■ **GOAL**
Report the number of lines where the string "part" occurs, and write nothing else.

*****

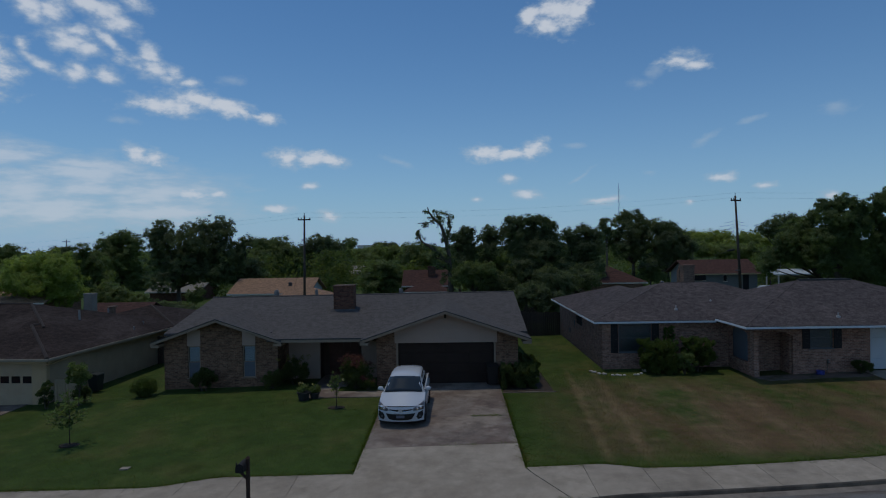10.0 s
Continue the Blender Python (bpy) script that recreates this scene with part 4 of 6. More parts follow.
def limb_tree(name, label, at, limbs, material, seed, step=0.45, clump=0.38, per=34, leaf=0.13):
    """A sparse tree: bent limbs with tufts of leaves along them."""
    rng = np.random.default_rng(seed)
    t = thing(name, label, "tree", at)
    b = new_bm()
    centres, radii = [], []
    for pts, r0, r1, tuft in limbs:
        n = len(pts)
        add_tube(b, pts, [r0 + (r1 - r0) * i / (n - 1) for i in range(n)], 7)
        for p, q in zip(pts, pts[1:]):
            p, q = Vector(p), Vector(q)
            m = max(1, int((q - p).length / step))
            for k in range(m):
                if rng.random() < tuft:
                    c = p.lerp(q, (k + rng.random()) / m)
                    centres.append(tuple(c + Vector(rng.normal(size=3) * clump * 0.5)))
                    radii.append(clump * rng.uniform(0.5, 1.25))
    part("trunk", b, M["bark"], t, smooth=True)
    crown = new("crown", leaf_mesh("crown", centres, radii, per, leaf, material, rng))
    crown.parent = t
    return t


BOUGHS = [
    ([(0.1, 0, -0.8), (0.05, 0, 1.5), (-0.01, 0, 3.76), (-0.05, 0, 4.83), (-0.13, 0, 6.33), (-0.48, 0, 7.94), (-0.84, 0, 9.12), (-1.52, 0, 9.78), (-1.99, 0, 10.38), (-2.09, 0, 10.86)], 0.3, 0.05, 0.8),
    ([(-0.43, 0.2, 7.78), (0.01, 0.2, 8.68), (-0.08, 0.2, 9.64), (-0.18, 0.2, 10.13), (-0.61, 0.2, 10.24)], 0.12, 0.03, 1.0),
    ([(-0.15, -0.2, 5.48), (-1.09, -0.2, 6.46), (-1.99, -0.2, 7.17), (-2.68, -0.2, 7.61), (-2.99, -0.2, 8.21), (-3.09, -0.2, 8.64), (-2.77, -0.2, 8.79)], 0.14, 0.04, 0.95),
    ([(-1.52, 0.1, 9.67), (-2.23, 0.1, 9.26), (-2.71, 0.1, 9.38), (-3.03, 0.1, 9.33)], 0.06, 0.03, 0.7),
]
TWIGS = [
    ([(-0.25, 0.2, 5.69), (-1.21, 0.2, 6.03), (-1.85, 0.2, 6.26), (-2.28, 0.2, 6.05)], 0.09, 0.03, 0.85),
    ([(-0.1, -0.1, 4.94), (-0.79, -0.1, 5.22), (-1.43, -0.1, 5.5)], 0.08, 0.03, 0.85),
    ([(-0.84, 0.2, 9.12), (-1.2, 0.2, 10.1), (-1.35, 0.2, 10.53)], 0.07, 0.03, 0.9),
    ([(-0.33, 0.1, 7.4), (0.21, 0.1, 8.03), (0.43, 0.1, 8.3)], 0.06, 0.03, 0.8),
    ([(-0.05, 0.2, 4.57), (-0.7, 0.2, 4.2), (-1.13, 0.2, 3.78)], 0.08, 0.03, 0.9),
    ([(-0.06, 0.2, 4.3), (0.47, 0.2, 3.86), (0.78, 0.2, 3.32)], 0.08, 0.03, 0.9),
]
limb_tree("half_dead_tree", "sparse half-dead tree with bent limbs and tufts of leaves", (-0.12, 58, 0.5), BOUGHS + TWIGS, M["oak"], 3, step=0.17, clump=0.33, per=46, leaf=0.085)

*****

■ **SOLUTION**
2